The contents show that the document was marked secret and personal and said it ‘must only be shown to those with a real need to know’.
The newspaper said the White House declined to comment, saying that any telephone conversation between Mr Bush and Mr Blair at that time would have been private and personal.
A spokesman for the British embassy in Washington also declined to comment.
The Times said the notes taken by Mr Rycroft do not provide any indication of what Mr Bush meant by including Saudi Arabia and Pakistan on the list. The reference is confined to one sentence in a two-page document, which says that Mr Bush ‘wanted to go beyond Iraq in dealing with WMD proliferation, mentioning in particular Saudi Arabia, Iran, North Korea and Pakistan’.

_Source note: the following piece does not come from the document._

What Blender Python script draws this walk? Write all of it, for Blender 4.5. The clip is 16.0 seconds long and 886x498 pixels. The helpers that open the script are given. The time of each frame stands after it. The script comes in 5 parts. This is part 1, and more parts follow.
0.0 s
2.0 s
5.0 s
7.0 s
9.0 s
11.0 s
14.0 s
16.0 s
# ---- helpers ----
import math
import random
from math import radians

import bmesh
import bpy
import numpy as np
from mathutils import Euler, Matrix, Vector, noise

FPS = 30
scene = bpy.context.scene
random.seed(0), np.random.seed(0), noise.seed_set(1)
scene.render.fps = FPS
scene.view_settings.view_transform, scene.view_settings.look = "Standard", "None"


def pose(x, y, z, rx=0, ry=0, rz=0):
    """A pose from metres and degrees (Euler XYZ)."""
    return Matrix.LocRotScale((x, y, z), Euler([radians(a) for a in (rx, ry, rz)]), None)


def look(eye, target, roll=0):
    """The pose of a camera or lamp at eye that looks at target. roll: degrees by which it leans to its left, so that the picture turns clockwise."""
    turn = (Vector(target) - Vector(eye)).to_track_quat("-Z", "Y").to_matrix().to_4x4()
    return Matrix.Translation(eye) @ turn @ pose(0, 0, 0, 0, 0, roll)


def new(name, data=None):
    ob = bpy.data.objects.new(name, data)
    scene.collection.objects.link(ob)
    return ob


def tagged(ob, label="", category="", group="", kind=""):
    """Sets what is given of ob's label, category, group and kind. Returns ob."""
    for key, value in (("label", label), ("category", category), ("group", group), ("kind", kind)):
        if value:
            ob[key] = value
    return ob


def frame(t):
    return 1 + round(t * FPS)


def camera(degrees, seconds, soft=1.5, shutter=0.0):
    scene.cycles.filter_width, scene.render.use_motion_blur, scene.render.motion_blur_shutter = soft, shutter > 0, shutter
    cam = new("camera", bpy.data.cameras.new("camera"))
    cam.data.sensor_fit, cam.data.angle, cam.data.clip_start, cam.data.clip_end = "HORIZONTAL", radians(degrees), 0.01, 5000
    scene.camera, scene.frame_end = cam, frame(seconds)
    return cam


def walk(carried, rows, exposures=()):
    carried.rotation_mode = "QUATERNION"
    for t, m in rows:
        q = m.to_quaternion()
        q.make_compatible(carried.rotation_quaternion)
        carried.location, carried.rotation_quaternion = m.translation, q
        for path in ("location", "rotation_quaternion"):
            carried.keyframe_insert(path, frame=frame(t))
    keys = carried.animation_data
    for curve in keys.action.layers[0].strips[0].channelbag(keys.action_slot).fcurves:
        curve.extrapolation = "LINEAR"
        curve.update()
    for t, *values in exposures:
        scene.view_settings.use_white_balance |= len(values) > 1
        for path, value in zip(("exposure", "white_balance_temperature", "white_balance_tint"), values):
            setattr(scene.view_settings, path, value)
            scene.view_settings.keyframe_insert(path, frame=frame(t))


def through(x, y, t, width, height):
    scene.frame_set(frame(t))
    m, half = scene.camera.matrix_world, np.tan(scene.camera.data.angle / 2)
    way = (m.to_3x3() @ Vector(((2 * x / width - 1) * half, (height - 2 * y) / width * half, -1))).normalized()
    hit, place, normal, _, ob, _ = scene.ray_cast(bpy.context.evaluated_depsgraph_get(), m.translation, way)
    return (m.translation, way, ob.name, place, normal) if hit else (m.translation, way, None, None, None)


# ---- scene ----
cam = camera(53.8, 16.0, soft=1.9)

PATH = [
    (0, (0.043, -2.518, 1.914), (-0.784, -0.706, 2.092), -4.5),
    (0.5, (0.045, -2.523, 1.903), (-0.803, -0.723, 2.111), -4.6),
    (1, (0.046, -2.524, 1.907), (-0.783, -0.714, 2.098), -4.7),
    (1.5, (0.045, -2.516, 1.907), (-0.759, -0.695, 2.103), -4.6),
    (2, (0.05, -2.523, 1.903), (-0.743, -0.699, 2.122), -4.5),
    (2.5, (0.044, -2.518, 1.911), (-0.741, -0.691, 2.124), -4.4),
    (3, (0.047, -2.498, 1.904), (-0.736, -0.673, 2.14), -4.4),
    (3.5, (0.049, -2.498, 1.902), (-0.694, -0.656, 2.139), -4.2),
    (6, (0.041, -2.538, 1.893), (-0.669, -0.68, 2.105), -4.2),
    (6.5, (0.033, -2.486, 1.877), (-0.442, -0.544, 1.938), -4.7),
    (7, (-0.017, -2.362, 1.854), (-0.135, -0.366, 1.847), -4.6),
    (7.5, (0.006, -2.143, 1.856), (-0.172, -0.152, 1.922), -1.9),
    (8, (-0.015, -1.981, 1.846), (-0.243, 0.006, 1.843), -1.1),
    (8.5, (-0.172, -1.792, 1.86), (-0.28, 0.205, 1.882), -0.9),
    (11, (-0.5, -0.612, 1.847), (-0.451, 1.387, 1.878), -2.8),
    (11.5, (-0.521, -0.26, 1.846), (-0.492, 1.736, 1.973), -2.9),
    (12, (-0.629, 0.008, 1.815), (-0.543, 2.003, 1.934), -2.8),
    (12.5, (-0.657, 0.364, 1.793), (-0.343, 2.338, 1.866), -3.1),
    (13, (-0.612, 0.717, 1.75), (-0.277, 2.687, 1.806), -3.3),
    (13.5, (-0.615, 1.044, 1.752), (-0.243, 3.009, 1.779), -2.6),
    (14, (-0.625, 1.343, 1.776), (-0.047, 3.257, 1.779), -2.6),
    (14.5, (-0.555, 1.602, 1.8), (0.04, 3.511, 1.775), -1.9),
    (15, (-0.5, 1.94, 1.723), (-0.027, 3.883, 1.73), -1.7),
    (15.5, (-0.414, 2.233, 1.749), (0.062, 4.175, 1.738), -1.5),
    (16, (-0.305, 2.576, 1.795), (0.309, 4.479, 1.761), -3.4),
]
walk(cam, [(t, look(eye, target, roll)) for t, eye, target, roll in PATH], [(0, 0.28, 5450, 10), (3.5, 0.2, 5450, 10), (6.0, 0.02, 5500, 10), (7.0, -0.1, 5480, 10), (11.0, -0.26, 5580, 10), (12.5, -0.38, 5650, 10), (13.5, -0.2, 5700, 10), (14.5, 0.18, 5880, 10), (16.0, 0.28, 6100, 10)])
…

The document is revealing in other ways not described in the book. It records a conversation between the leaders a day before they met in Washington, and shows that they discussed whether to seek a second United Nations resolution imposing an ultimatum on Iraq before beginning any military action, the newspaper reported.
Mr Bush was reported to have agreed with Mr Blair that ‘it made sense to try for a second resolution, which he would love to have’. But Mr Bush was also said to be ‘worried about Saddam playing tricks’ and the possibility that Hans Blix, the top United Nations weapons inspector, would report ‘that Saddam was beginning to cooperate’.